World Floral Expo, Los Angeles 2015
The most unlikely but wonderful thing has happened!
The California and South American growers were in the same exhibition together in what appeared to be perfect harmony. To me this was the most important take away from this latest show.
To put this into context I remind the readers that while growers from both hemispheres have exhibited at the same shows before, never have I seen so many in the same space. Ever since the Latin’s began exporting flowers to the US there has been a war raging that has been counter productive to say the least.
The WFE shows have typically focused more on South American and European related companies so participation from domestic growers was minimal at best. The decision to hold this year’s event in LA seems to have turned the tide and, with the support of CCFC and the new entity CalFlowers, there were many domestic growers with stands.
The long legal, territorial and emotional battle has left some scars but on the positive side, the battle has sorted out the products offered by what grows best where. The California growers cannot and will not ever be able to grow the large headed longer stemmed roses that grow so well in the high altitudes of the lands on the equator. Nor will the Latin growers be able to grow as beautiful dahlias, larkspur or gladiolas as those on the pacific coast of the US.
The “buy local” movement has helped shape this floral supply landscape and I say; “if you can buy what your customers demand locally. Do it, whenever and wherever possible”. But do not let your domestic pride limit your business opportunities. In the end consumers want to buy all types of flowers and if the floral world cannot meet those needs, they can easily buy chocolate or any number of products that are competing for our business.
Back to the show. Many visitors and exhibitors noted the presence of Ecuadorean growers not normally seen at this show. The US market, once ignored by some, has now become quite attractive as Russia and Europe cope with a strong dollar. At the same time the Colombian exporters are celebrating a weak Peso that has given them some breathing room.
This show, like most, was not jam packed with bodies in the aisles however, I would say that most exhibitors were pleased with the quality of those buyers that were present and declared the show a success. The size of this show, while not grand, was manageable and allowed a visitor to effectively navigate the hall and conduct business.

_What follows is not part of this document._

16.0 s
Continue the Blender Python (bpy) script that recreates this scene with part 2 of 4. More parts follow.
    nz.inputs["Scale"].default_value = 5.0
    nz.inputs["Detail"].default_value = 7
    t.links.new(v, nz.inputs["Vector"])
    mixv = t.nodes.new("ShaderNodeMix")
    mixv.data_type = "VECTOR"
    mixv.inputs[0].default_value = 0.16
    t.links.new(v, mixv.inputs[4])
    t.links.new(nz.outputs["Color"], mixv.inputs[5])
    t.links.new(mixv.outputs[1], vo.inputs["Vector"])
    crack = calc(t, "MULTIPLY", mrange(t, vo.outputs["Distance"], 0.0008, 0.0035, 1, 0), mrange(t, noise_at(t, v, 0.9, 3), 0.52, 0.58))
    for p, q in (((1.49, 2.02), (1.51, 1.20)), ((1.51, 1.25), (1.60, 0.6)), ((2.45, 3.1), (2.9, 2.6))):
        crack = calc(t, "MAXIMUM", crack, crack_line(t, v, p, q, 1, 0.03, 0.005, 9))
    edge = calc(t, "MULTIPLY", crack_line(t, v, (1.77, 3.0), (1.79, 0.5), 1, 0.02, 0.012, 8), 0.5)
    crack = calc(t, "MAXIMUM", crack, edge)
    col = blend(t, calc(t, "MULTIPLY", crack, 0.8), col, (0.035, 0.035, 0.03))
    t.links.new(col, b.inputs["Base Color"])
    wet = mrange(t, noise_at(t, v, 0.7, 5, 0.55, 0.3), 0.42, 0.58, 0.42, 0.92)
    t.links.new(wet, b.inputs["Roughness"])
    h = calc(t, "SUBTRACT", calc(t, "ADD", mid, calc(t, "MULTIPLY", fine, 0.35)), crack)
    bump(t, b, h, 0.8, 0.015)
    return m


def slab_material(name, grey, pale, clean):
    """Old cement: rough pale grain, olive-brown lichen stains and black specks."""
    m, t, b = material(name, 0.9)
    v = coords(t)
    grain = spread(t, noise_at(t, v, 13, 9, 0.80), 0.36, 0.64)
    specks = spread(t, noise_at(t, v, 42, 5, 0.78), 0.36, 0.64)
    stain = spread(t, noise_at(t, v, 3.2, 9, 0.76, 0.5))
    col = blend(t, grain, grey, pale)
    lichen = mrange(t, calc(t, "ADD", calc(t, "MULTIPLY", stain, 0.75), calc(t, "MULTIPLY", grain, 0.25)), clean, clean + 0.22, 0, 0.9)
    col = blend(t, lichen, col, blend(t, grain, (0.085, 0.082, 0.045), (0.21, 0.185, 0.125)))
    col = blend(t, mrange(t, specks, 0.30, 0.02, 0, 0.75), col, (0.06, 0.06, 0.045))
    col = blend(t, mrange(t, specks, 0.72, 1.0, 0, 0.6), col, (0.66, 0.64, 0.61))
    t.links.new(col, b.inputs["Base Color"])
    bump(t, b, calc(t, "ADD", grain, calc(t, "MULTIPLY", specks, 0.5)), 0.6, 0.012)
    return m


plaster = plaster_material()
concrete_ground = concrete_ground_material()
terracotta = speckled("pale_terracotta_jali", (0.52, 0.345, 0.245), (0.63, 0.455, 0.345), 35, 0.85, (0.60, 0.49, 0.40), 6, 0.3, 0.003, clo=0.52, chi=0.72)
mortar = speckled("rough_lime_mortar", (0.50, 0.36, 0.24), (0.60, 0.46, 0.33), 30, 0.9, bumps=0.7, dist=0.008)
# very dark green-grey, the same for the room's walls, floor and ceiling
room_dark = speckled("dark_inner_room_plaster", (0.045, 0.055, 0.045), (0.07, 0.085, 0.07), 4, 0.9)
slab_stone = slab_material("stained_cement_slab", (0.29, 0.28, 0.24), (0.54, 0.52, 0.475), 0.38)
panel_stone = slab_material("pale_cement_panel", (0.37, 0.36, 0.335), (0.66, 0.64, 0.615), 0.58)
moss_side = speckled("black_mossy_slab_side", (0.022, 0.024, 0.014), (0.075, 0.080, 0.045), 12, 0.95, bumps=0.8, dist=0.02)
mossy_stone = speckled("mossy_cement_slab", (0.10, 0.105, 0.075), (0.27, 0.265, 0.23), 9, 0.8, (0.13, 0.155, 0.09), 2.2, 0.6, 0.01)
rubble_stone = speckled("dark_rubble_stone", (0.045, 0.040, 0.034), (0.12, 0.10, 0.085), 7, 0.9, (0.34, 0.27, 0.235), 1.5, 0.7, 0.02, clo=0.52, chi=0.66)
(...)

The Colombians and Ecuadorans were well represented with consolidated stands that were effective by allowing many growers to be represented. There were also growers and suppliers from Africa, Italy and Australia.

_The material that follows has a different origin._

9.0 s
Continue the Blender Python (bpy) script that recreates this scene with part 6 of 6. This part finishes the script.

An early morning tour of the LA flower market was quite an eye opener and effectively demonstrated how challenging the market in this big city can be. Bob Mellano did a great job of showing off Mellano wholesale’s well-oiled operation and explaining the long history of the market. The history lesson took us all the way back to World War II and the sad time when the Japanese Americans were also considered the enemy. The tour was informative and educational but for me, the scene just outside the market doors was the most shocking.
Since my last visit to the market many years ago, a whole new series of flower markets have sprung in every direction. It reminded me of a flea market except the fleas in this case were flowers, tons of flowers including lots of expensive South American roses available at very, dare I say, really cheap prices. Bob calls this plethora of more than two hundred vendors “the walk of shame”. One can only imagine how the pricing works when roses are being sold for barely the cost of importation.
The show organizers HPP keep pushing the boundaries and testing the waters to provide value to the floral community. According to them the show attracted one thousand visitors up over 150% from the last event held last year in Chicago. There were more exhibitors and more floor space to accommodate them as well.
Finally HPP noted that they have been approved by USDA, which allows exhibitors to apply for a rebate.
According to Dick van Raamsdonk of HPP the 2016 WFE show will be held either in LA once again or perhaps in San Diego, which is my personal preference. Hope to see you there.